IOM Study in Ghana Finds Remittances Nearly Doubled Household Incomes in 2016

Posted: 
04/11/17
Themes: 
Migration Research

Ghana - On 6 April 2017, IOM launched two studies on remittances in Ghana – a Baseline Assessment of Household Remittances and an Assessment of Remittance-related Services and Practices of Financial Institutions.

The household survey, conducted in partnership with the Ghana Statistical Services (GSS) in six selected districts of the Ashanti and Brong Ahafo Regions in Ghana, covered 1,200 households, of which 26 per cent had received remittances during the12-month period of the study. The survey found that the United States of America, the United Kingdom, Italy and Germany were among the highest remittance-sending countries to these six districts.

The total amount of cash received in the 12-month period was 1,361,678 Ghanaian Cedi (GHS) (approximately USD 300,000), with each household receiving an average of GHS 4,663 (approximately USD 1,069). The monetary value of goods received during the same period was GHS 1,042,463 (approximately USD 220,000). Furthermore, the survey showed that the primary use of the remittances received was to buy basic necessities, such as food, clothing and household goods, with a lower priority given to investments or savings.

Presenting the findings of the study, Godwin Odei Gyebi, Head of the Data Production Unit of GSS, noted the significance of these findings and the impact of remittances on receiving households, “Considering that the average annual income in Ghana is approximately USD 1,208, this means a lot for households receiving remittances.”

Joseph Teye from the University of Ghana, who led the qualitative study, noted that it was the poor who suffered the brunt of the high tariffs adopted by Money Transfer Operators (MTOs).

“The higher the amount transferred, the lower will be the fee paid by the remitter. What this means for the poorer migrants, who send small amounts of remittances at a time, is that they will be paying a higher proportion of transfer charges,” said Teye.

The research recommends that the Government of Ghana offer remittance senders and receivers viable and affordable options and improve access to financial services.

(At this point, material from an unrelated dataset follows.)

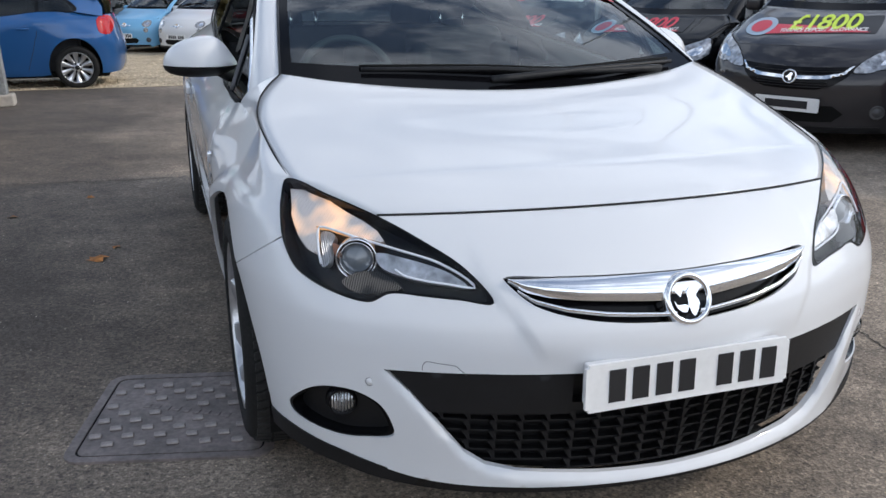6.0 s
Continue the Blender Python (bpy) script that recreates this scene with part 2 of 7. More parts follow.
M_leaf_d = grain(mat("leaves_dark", (0.115, 0.112, 0.045), 0.7), 0.9, 0.5, 0.0, 0.12, 0.45)
M_bark = grain(mat("bark", (0.09, 0.07, 0.05), 0.9), 8, 0.3, 0.4, 1, 0.3, 0.03)
M_concrete = grain(mat("concrete", (0.42, 0.38, 0.33), 0.85), 14, 0.15, 0.2, 0.8, 0.2, 0.01)
M_wood = grain(mat("pale_timber", (0.55, 0.45, 0.30), 0.8), 12, 0.2, 0.1, 1.5, 0.25, 0.01)
M_cladding = grain(mat("building_white", (0.86, 0.84, 0.80), 0.6), 10, 0.06, 0.0, 0.5, 0.1)
M_roof_grey = grain(mat("roof_grey", (0.16, 0.17, 0.19), 0.6), 6, 0.15, 0.0, 0.4, 0.15)


# ---- mesh helpers ----
def mesh_ob(name, verts, faces, material, parent=None, label="", smooth=True, mirror_x=False):
    me = bpy.data.meshes.new(name)
    v = np.asarray(verts, float)
    if mirror_x:
        v = v * (-1, 1, 1)
        faces = [tuple(reversed(f)) for f in faces]
    me.from_pydata(v.tolist(), [], [tuple(int(i) for i in f) for f in faces])
    me.materials.append(material)
    if smooth:
        me.shade_smooth()
    me.update()
    ob = new(name, me)
    if parent is not None:
        ob.parent = parent
    if label:
        ob["label"] = label
    return ob


def part(name, bm, material, parent=None, label="", smooth=False):
    me = bpy.data.meshes.new(name)
    bm.normal_update()
    bm.to_mesh(me)
    bm.free()
    me.materials.append(material)
    if smooth:
        me.shade_smooth()
    ob = new(name, me)
    if parent is not None:
        ob.parent = parent
    if label:
        ob["label"] = label
    return ob


def thing(name, m, label, category, group="", kind=""):
    e = new(name)
    e.empty_display_size = 0.2
    e.matrix_basis = m
    return tagged(e, label, category, group, kind)


def box(x0, x1, y0, y1, z0, z1, bevel=0.0, seg=2, bm=None):
    b = bmesh.new()
    bmesh.ops.create_cube(b, size=1.0, matrix=Matrix.LocRotScale(((x0 + x1) / 2, (y0 + y1) / 2, (z0 + z1) / 2), None, (x1 - x0, y1 - y0, z1 - z0)))
    if bevel:
        bmesh.ops.bevel(b, geom=list(b.edges), offset=bevel, segments=seg, affect='EDGES', profile=0.5)
    if bm is None:
        return b
    me = bpy.data.meshes.new("tmp")
    b.to_mesh(me)
    b.free()
    bm.from_mesh(me)
    bpy.data.meshes.remove(me)
    return bm


def lathe(profile, n=48, axis='x', close=False):
    """Spins a profile of (radius, along) about an axis. Returns verts, faces."""
    p = np.asarray(profile, float)
    k = len(p)
    a = np.linspace(0, 2 * np.pi, n, endpoint=False)
    c, s = np.cos(a)[:, None], np.sin(a)[:, None]
    al = np.repeat(p[None, :, 1], n, 0)
    u, w = c * p[None, :, 0], s * p[None, :, 0]
    v = {'x': (al, u, w), 'y': (w, al, u), 'z': (u, w, al)}[axis]
    verts = np.stack(v, -1).reshape(-1, 3)
    faces = []
    kk = k if close else k - 1
    for i in range(n):
        j = (i + 1) % n
        for m in range(kk):
            m2 = (m + 1) % k
            faces.append((i * k + m, j * k + m, j * k + m2, i * k + m2))
    return verts, faces


def tube(points, radius, n=8, caps=True):
    """A round bar along points; radius a number or one for each point."""
    pts = [Vector(p) for p in points]
    rad = [radius] * len(pts) if not hasattr(radius, "__len__") else list(radius)
    verts, faces = [], []
    for i, p in enumerate(pts):
        d = (pts[min(i + 1, len(pts) - 1)] - pts[max(i - 1, 0)]).normalized()
        q = d.to_track_quat('Z', 'Y')
        for k in range(n):
            a = 2 * math.pi * k / n
            verts.append(p + q @ Vector((rad[i] * math.cos(a), rad[i] * math.sin(a), 0)))
    for i in range(len(pts) - 1):
        for k in range(n):
            faces.append((i * n + k, i * n + (k + 1) % n, (i + 1) * n + (k + 1) % n, (i + 1) * n + k))
    if caps:
        faces.append(tuple(range(n - 1, -1, -1)))
        faces.append(tuple((len(pts) - 1) * n + k for k in range(n)))
    return [tuple(v) for v in verts], faces


def pchip(xk, yk):
    """A smooth curve through knots that does not overshoot."""
    xk, yk = np.asarray(xk, float), np.asarray(yk, float)
    h, d = np.diff(xk), np.diff(yk) / np.diff(xk)
    m = np.zeros_like(yk)
    m[0], m[-1] = d[0], d[-1]
    for i in range(1, len(xk) - 1):
        if d[i - 1] * d[i] > 0:
            w1, w2 = 2 * h[i] + h[i - 1], h[i] + 2 * h[i - 1]
            m[i] = (w1 + w2) / (w1 / d[i - 1] + w2 / d[i])

    def at(x):
        x = np.clip(np.asarray(x, float), xk[0], xk[-1])
        i = np.clip(np.searchsorted(xk, x, side='right') - 1, 0, len(xk) - 2)
        t = (x - xk[i]) / h[i]
        return ((1 + 2 * t) * (1 - t) ** 2 * yk[i] + t * (1 - t) ** 2 * h[i] * m[i] + t * t * (3 - 2 * t) * yk[i + 1] + t * t * (t - 1) * h[i] * m[i + 1])
    return at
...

Other recommendations include bank-to-bank partnerships, facilitating the process for opening bank accounts, as well as improving financial education on savings and investment of remittances. The conclusions from these studies will contribute directly to policy and strategies on the promotion of formal remittances and in turn contribute to the development impact of these transfers in the communities of receipt as well as at a national level.

This dissemination meeting also provided a platform for key actors with different perspectives to discuss and share knowledge on the issue of remittances and their impact on Ghana.

“Discussing remittances means mobilizing various government agencies; banking, finance and telecommunication actors; academics; civil society and migrants,” said Sylvia Lopez-Ekra, IOM Ghana Chief of Mission. “These are not actors that are accustomed to working together. Gathering them around the same table is in itself an achievement, finding common grounds for concrete action is the next challenge,” she continued.

It must not be forgotten that remittances are first and foremost voluntary and private transfers and it is the migrant sender and receiver who decide how remittances will be spent.

The launch was attended by representatives from Ghanaian government agencies, several banks and money transfer companies. It is part of the project, Improving Capacities to Leverage Migrant Remittances for Development in Ghana, funded by the IOM Development Fund, which seeks to develop the capacity of IOM member states to manage migration.